# REQUIRED WORK
Each line that holds the word "with" counts once; give the total for the records below and nothing else.

# EXERCISE INPUT
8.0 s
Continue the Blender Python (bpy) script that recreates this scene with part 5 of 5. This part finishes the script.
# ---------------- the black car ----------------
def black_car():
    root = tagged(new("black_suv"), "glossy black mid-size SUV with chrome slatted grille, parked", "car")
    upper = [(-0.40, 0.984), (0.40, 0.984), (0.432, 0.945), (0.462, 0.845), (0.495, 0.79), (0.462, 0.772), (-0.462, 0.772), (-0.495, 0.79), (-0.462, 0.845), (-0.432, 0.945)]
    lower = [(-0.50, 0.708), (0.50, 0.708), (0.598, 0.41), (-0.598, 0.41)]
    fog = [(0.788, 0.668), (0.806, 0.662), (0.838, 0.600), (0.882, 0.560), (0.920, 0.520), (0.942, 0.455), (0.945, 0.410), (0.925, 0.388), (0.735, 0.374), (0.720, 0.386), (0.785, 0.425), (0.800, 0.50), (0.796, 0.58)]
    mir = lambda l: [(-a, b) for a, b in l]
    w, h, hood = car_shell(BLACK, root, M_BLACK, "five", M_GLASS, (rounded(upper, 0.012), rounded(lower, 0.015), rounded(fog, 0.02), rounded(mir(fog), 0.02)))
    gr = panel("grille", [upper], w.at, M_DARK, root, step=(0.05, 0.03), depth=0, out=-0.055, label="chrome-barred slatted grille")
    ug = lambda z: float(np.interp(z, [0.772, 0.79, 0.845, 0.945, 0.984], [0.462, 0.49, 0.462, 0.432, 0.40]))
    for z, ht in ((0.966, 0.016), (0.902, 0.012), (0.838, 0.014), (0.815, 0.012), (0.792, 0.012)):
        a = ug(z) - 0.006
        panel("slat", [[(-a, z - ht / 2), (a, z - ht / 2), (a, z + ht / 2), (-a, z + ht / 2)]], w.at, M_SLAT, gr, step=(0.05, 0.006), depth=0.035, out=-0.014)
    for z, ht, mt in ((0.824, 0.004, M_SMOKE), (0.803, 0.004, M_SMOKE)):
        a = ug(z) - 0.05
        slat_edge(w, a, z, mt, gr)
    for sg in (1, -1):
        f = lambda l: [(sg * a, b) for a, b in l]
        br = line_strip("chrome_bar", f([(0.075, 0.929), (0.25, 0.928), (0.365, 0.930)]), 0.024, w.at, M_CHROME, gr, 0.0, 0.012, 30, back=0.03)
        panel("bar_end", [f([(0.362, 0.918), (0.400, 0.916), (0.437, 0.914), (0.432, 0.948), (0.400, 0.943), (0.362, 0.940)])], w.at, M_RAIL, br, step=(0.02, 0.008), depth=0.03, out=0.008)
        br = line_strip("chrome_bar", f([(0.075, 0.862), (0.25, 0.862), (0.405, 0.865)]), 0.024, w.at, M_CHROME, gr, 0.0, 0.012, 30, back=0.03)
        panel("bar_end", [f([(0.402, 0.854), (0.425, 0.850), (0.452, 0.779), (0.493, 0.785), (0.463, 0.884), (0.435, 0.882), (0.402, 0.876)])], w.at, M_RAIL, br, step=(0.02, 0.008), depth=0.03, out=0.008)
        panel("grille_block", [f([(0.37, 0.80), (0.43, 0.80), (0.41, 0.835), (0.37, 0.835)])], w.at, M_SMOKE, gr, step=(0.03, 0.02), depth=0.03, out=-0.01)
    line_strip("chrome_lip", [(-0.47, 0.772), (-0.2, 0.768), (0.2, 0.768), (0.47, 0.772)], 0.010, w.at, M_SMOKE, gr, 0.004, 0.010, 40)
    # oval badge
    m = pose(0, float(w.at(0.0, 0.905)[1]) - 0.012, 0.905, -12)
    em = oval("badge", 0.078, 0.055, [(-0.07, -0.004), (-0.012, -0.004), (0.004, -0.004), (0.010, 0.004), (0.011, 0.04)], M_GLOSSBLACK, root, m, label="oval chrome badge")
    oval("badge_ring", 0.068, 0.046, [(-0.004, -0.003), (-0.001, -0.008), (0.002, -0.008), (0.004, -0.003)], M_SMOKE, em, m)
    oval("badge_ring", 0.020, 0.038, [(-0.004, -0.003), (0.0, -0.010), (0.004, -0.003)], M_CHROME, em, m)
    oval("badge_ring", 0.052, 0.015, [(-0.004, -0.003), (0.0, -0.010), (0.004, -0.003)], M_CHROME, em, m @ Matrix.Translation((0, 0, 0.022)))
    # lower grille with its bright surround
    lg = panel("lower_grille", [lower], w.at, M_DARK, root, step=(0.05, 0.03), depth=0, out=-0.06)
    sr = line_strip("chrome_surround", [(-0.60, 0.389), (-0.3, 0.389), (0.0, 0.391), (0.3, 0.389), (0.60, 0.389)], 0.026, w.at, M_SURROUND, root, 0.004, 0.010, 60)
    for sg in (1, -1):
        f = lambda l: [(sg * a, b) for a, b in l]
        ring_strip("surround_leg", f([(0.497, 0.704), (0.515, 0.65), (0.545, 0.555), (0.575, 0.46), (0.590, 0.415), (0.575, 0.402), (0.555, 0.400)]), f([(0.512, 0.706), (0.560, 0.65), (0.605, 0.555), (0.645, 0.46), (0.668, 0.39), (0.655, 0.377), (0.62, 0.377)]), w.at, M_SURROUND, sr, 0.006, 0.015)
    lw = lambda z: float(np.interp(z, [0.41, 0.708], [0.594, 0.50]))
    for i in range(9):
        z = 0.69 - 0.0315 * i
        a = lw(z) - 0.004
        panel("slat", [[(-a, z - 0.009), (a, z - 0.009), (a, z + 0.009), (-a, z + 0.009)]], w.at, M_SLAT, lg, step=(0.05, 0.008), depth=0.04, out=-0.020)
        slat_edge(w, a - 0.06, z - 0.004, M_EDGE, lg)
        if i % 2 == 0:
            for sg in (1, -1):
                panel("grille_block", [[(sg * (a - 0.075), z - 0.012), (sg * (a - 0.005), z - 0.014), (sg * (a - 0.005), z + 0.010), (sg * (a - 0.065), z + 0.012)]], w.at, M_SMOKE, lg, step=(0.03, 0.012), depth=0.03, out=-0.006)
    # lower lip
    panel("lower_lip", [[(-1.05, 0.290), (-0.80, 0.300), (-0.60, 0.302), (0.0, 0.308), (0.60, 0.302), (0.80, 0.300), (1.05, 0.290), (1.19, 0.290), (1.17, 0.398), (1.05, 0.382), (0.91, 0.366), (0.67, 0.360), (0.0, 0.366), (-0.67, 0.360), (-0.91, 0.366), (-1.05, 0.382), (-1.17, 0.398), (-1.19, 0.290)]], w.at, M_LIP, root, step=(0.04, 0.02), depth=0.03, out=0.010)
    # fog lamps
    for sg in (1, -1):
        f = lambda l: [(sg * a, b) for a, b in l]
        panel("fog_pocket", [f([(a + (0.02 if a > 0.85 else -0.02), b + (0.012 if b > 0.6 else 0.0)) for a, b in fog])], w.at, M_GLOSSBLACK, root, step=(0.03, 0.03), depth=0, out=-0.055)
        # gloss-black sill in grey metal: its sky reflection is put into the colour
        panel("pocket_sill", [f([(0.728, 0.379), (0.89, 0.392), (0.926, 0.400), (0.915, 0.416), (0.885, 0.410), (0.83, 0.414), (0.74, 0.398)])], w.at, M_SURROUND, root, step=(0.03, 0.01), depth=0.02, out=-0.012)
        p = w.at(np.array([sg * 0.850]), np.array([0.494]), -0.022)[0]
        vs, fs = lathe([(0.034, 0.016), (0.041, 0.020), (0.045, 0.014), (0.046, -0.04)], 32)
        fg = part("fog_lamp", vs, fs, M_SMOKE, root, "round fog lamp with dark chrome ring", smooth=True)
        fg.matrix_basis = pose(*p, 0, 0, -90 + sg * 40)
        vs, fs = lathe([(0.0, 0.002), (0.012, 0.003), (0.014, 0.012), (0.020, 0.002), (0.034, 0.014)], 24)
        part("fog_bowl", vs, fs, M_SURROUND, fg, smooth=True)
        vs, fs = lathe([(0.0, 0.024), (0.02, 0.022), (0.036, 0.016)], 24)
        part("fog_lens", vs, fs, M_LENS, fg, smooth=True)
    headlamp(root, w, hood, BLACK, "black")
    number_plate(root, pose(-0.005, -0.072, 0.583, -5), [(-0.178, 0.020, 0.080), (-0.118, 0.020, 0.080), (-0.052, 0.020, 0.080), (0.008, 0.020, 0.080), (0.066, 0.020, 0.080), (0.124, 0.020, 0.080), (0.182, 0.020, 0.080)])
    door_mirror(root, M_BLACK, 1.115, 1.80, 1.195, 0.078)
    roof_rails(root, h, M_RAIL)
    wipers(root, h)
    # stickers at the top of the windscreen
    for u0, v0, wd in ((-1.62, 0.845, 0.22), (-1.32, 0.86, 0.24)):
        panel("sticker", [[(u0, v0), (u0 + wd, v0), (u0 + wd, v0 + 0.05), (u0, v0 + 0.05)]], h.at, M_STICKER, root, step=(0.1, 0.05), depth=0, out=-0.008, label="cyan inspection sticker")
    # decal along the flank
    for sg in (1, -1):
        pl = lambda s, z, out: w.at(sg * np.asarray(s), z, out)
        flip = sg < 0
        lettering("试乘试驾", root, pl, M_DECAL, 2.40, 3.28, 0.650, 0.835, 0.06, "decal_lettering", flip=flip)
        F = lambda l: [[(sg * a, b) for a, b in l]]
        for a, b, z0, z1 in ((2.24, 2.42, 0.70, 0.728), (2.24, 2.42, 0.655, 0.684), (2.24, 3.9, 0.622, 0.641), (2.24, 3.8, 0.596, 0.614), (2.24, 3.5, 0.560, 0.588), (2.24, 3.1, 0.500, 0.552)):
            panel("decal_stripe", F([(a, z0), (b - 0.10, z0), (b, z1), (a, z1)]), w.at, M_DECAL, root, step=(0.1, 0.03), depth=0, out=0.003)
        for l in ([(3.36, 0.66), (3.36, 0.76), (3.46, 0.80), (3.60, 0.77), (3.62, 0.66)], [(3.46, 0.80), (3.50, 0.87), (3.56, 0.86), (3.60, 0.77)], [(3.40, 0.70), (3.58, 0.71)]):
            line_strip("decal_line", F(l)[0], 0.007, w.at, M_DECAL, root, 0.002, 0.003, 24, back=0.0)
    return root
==
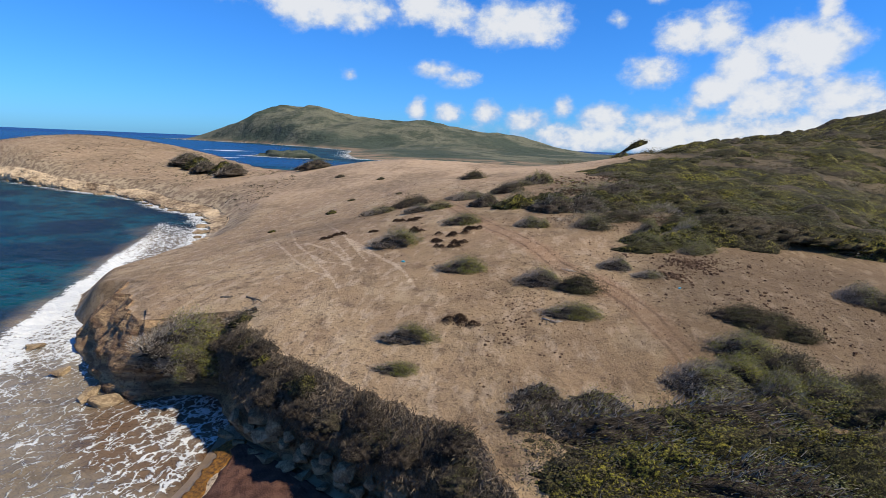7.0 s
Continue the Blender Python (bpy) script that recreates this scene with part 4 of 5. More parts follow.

# THE SOLUTION
5